The SDGs comprise 17 goals and 169 targets, highly interrelated and interdependent. Their scope is not restricted to the domains of environment and development, but extend to social, economic and financial policy areas. Other issues, such as migration and resilience, require coherent responses across sectors.
Sustainable development provides not only the objective, but also the pathway. The 2030 Agenda underscores the need to integrate in a balanced manner the economic, social and environmental dimensions. Crucial for the realisation of the SDGs are partnerships with business, financial institutions, civil society organisations, academic institutions, sub national governments, philanthropic foundations etc. Our endeavours focus in forging these partnerships at a national level and in facilitating interactions- horizontal and vertical- between them.
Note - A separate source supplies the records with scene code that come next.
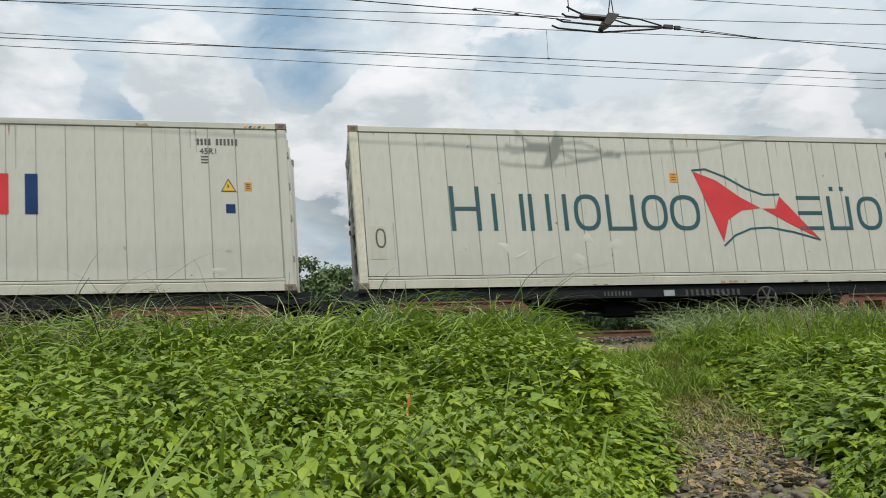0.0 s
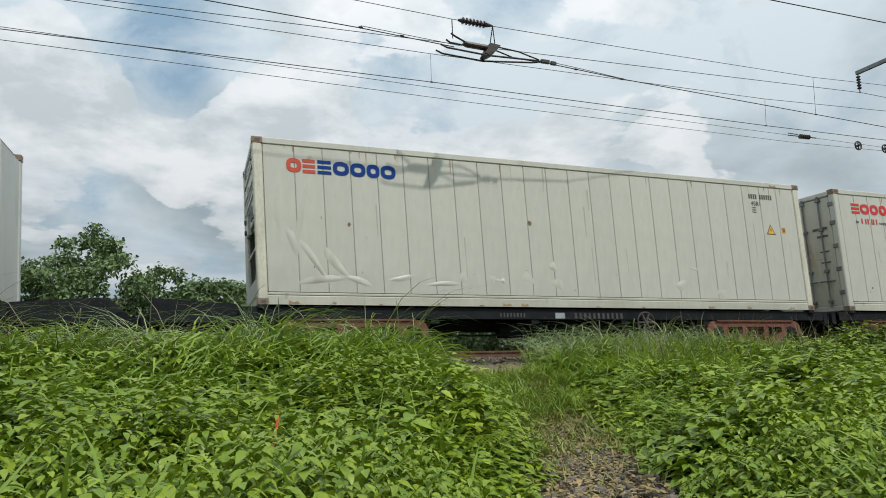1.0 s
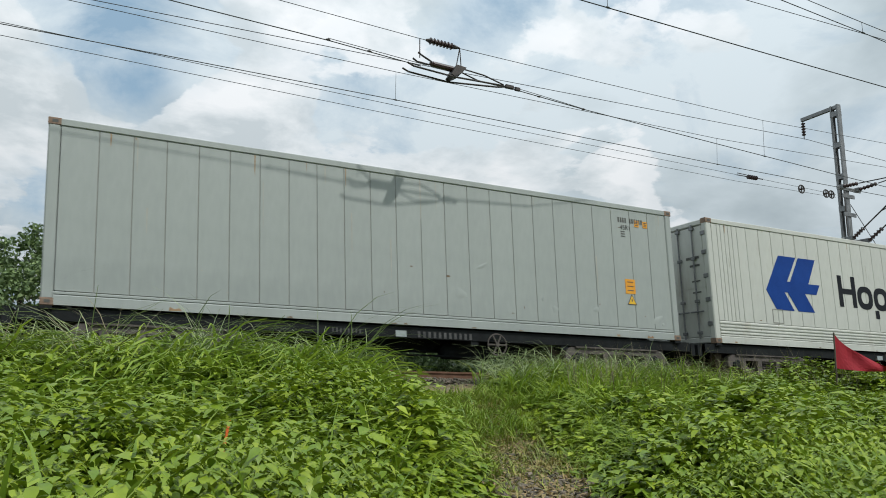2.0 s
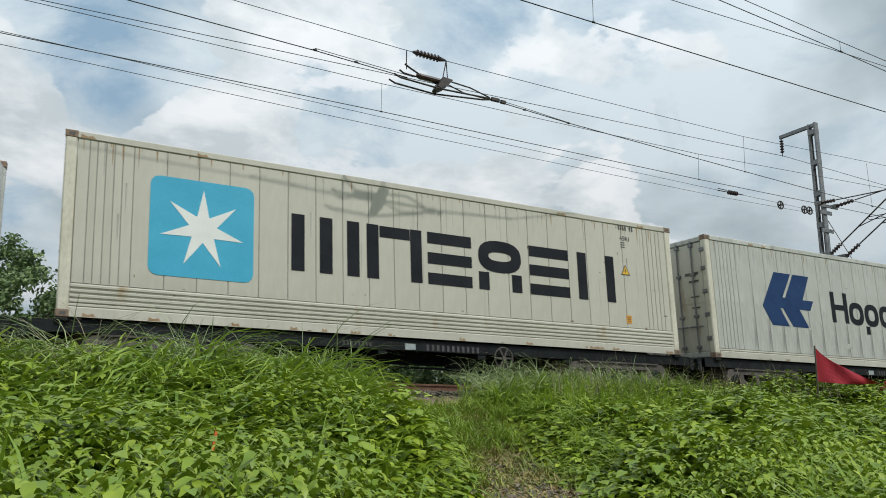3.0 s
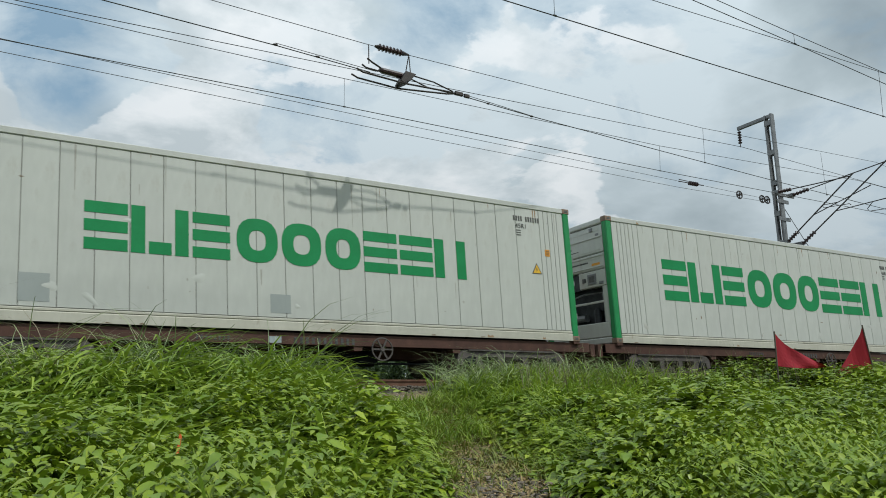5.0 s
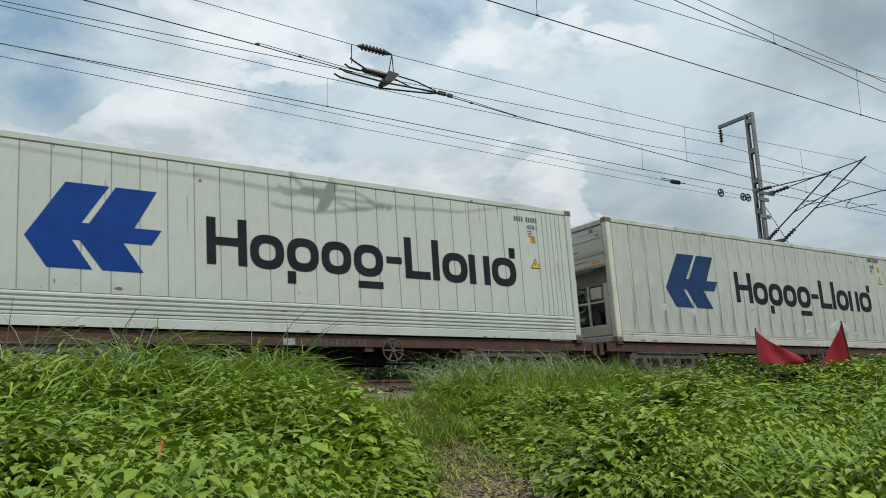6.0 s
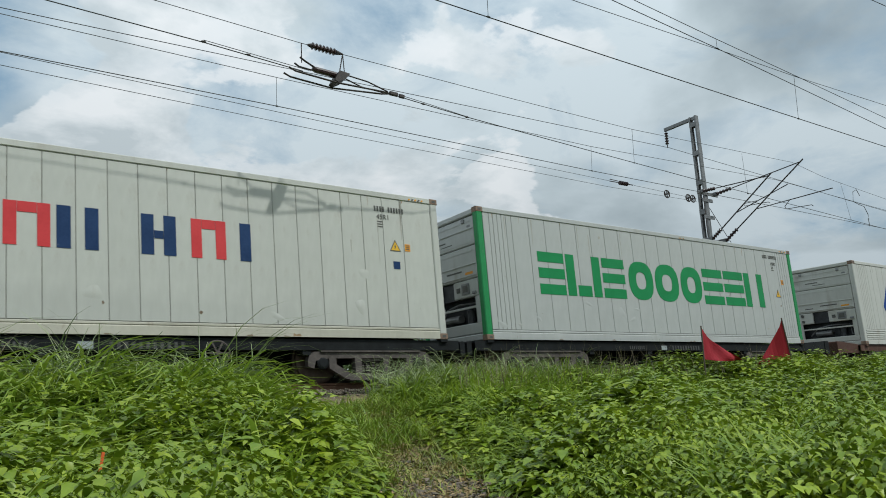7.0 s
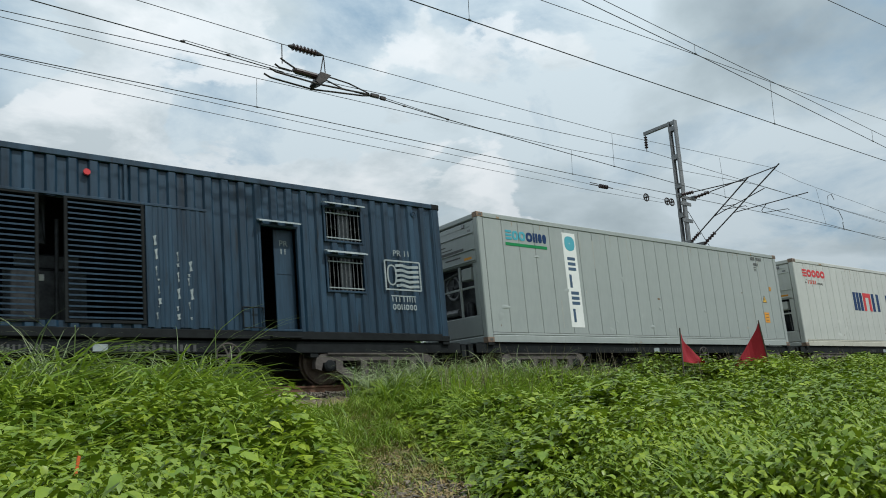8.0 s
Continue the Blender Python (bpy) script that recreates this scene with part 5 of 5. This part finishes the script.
def power_container(x):
    """Dark blue corrugated container with louvres, a doorway and two barred windows, housing generators."""
    t = thing("generator_container", "dark blue corrugated generator container with louvres and barred windows", "container", (x, FACE_Y, FLOOR_Z))
    MOVING.append((t, x))
    pitch, deep = 0.293, 0.045

    def sheet(x0, x1, z0, z1):
        cut = {x0, x1}
        k = math.floor(x0 / pitch) * pitch
        while k < x1:
            for f in (0.0, 0.36, 0.48, 0.88):
                if x0 < k + f * pitch < x1:
                    cut.add(k + f * pitch)
            k += pitch

        def depth(v):
            u = (v / pitch) % 1.0
            return deep * float(np.interp(u, [0, 0.36, 0.48, 0.88, 1.0], [0, 0, 1, 1, 0]))
        xs = sorted(cut)
        front = [(v, 0.012 + depth(v)) for v in xs]
        back = [(v, 0.016 + depth(v)) for v in xs[::-1]]
        return Geo().prism(front + back, "z", z0, z1)
    holes = [(4.86, 5.21, 0.26, 2.14), (5.21, 6.33, 0.26, 2.14), (3.6, 4.86, 0.26, 2.14), (8.27, 8.95, 0.19, 2.03), (9.55, 10.30, 0.94, 1.58), (9.55, 10.30, 1.90, 2.52)]
    cols = sorted({0.16, LEN - 0.16, *[h[0] for h in holes], *[h[1] for h in holes]})
    for a, b in zip(cols, cols[1:]):
        hs = sorted([h for h in holes if h[0] < (a + b) / 2 < h[1]], key=lambda h: h[2])
        z = 0.16
        for h in hs:
            if h[2] - z > 0.02:
                part("wall_sheet", sheet(a, b, z, h[2]), BLUEBOX, t)
            z = h[3]
        part("wall_sheet", sheet(a, b, z, 2.78), BLUEBOX, t, "dark blue corrugated sheet")
    part("far_wall", Geo().box(0.16, LEN - 0.16, WIDE - 0.06, WIDE - 0.02, 0.16, 2.78), BLUEBOX, t)
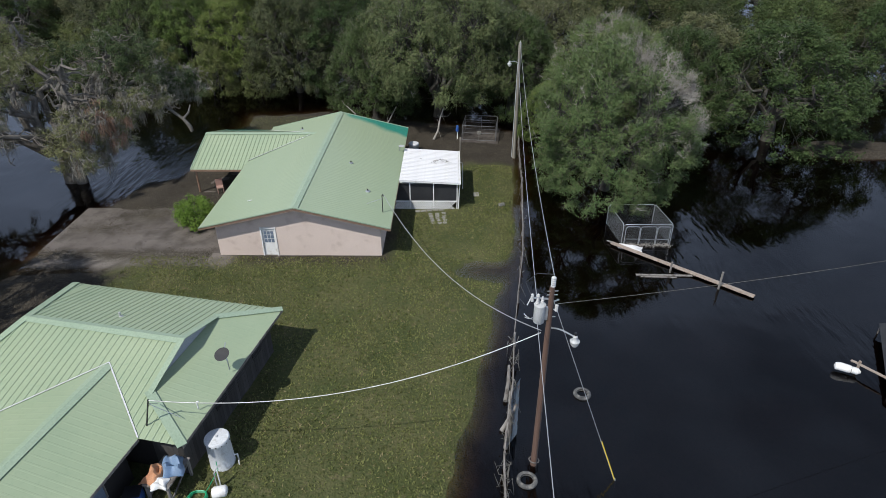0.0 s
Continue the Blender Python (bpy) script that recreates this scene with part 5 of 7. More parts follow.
# ---- poles and wires ----
def lamp_head(parent, at, arm_from, label="white barn light on a curved arm"):
    a, b = Vector(arm_from), Vector(at)
    mid = a.lerp(b, 0.5) + Vector((0, 0, 0.12))
    arm = part("lamp_arm", Shape().tube([a, a.lerp(b, 0.25) + Vector((0, 0, 0.09)), mid, b + Vector((0, 0, 0.1))], 0.028, 8), M_GALV, parent, "curved steel arm", smooth=True)
    part("lamp_head", Shape().lathe([(0.14, -0.17), (0.16, -0.11), (0.17, -0.06), (0.11, -0.02), (0.08, 0.05), (0.085, 0.12), (0.04, 0.16)], b, 16), M_XFMR, arm, label, smooth=True)
    part("photocell", Shape().lathe([(0.045, 0.18), (0.05, 0.27), (0.02, 0.28)], b, 8), M_BLACK, arm)
    part("refractor", Shape().lathe([(0.02, -0.29), (0.09, -0.27), (0.13, -0.21), (0.135, -0.17)], b, 14), M_PORC, arm, "milky glass refractor", smooth=True)


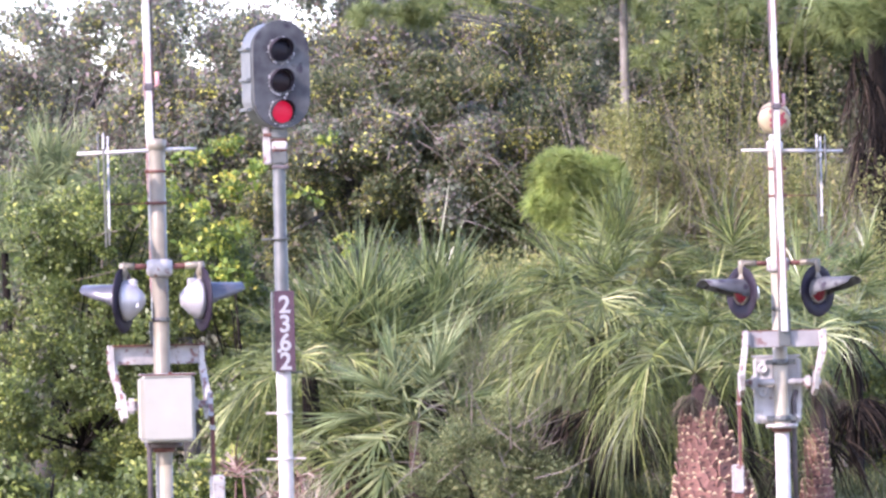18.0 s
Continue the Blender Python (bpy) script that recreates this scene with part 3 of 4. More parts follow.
def clump_points(centres, radius, per):
    """Leaves gather round the clump centres, thicker outside than within."""
    k = len(centres)
    d = unit(rng.normal(size=(k, per, 3)))
    r = radius[:, None, None] * rng.uniform(0.1, 1.0, (k, per, 1)) ** 0.6
    squash = np.array([1.0, 1.0, 0.7]) * rng.uniform(0.7, 1.3, (k, 1, 3))
    return (centres[:, None, :] + d * r * squash).reshape(-1, 3), d.reshape(-1, 3)


def ellipsoid_points(c, r, n):
    d = unit(rng.normal(size=(n, 3)))
    return np.array(c) + d * np.array(r) * rng.uniform(0.1, 1, (n, 1)) ** 0.45


def limbs(parent, name, bark, base, targets, thick):
    for t in targets:
        bm = bmesh.new()
        t = Vector(t)
        a = Vector(base)
        mid = a.lerp(t, 0.5) + Vector(rng.normal(size=3) * 0.15) + Vector((0, 0, 0.15))
        tube(bm, [a, a.lerp(mid, 0.55), mid, mid.lerp(t, 0.6), t], [thick, thick * 0.8, thick * 0.55, thick * 0.35, thick * 0.12], 6)
        part(name, bm, bark, parent)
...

Needless to say, our national policies will be adapted, and new, additional policies will be put in place.
Collecting funds is not sufficient. Before the 2009 crisis, Greece was a donor country on UNDP and other UN agencies programs, executed in countries like Lebanon and elsewhere. Greece also offered development assistance through NGO’s and in some cases directly to the recipient countries public authorities. The lesson we took is the following: Make sure that the funds are properly used to finance the needs of the projects, the final objective being to improve people’s lives. To this end, we need transparency, appropriate technical and administrative staff in the UN Agencies around the world, including UNDP, along with good will and efficiency on the part of the recipient countries’ Authorities. No doubt surveillance is needed by the donor-countries as regards the appropriate use of the funds.
In the context of our efforts towards the sustainable development, new methods and analytical tools could be used, which are able to reduce poverty. In this context subcontracting can be considered as a major tool in our hands.
Subcontracting is a business practice where main contractor hires additional individuals or companies called subcontractors to help complete a project. The main contractor is still in charge and must oversee subcontractors to ensure project is executed and completed as specified in contract.
Subcontracting is consequently the practice of assigning part of the obligations and tasks under a contract to a subcontractor. Subcontracting is especially prevalent in areas where complex projects are the norm, such as construction and information technology. However, other sectors dealing with standardized products must not be excluded. Subcontractors are hired by the project's general contractor, who continues to have overall responsibility for project completion and execution within its stipulated parameters and deadlines.
If we consider as main contractors the Industrialized countries, then a subcontractor can be a local firm established to a poor country. Indeed, it may concern either:
A) 68 countries of Lower Middle Income (which are 36) and countries of Low Income (which are 32). (Criterion of this classification is the Gross National Income per capita) or.
B) LDC’s which are accounted to 50 states out of 193 member-states of UN.
Subcontracting can contribute to the growth of poor countries, which face economic stagnation, and can also contribute to their industrialization through contracts which confine tasks to the Small and Medium Enterprises of the subcontractor, and consequently can reduce the impacts of recession on country level. It is a mean of solidarity and it consists of an alternative expression of the globalization process.
How the system can operate efficiently through incentives in favour of the main contractors? Simply, by using fiscal incentives in favour of the main contractor. This arrangement must take place at a global level, however, which will be the result of a multilateral agreement in the frame of WTO. Else it may be considered as state aid.
a) The share of the turnover (i.e. value added) produced by subcontracting will face favorable fiscal treatment. The beneficiary of this, will be the main contractor.
b) 30% or 50% increase in expenditures of the main subcontractor, which correspond to the payments (value added produced by the subcontractor) provided by him towards subcontractors.
c) Profits associated to the turnovers produced by subcontracting will face favorable fiscal treatment.
d) Exemption of the turnover (i.e. value added) produced elsewhere from any corporate taxes.
Greece will continue to strive in order to achieve our common strategic goals, as we are convinced that everyone, at all times, has the right to an active and healthy life.
And this will be achieved only if we, together, insert new ideas on economic issues to our work, manage to eliminate poverty and hunger and improve life conditions and the environment throughout the globe.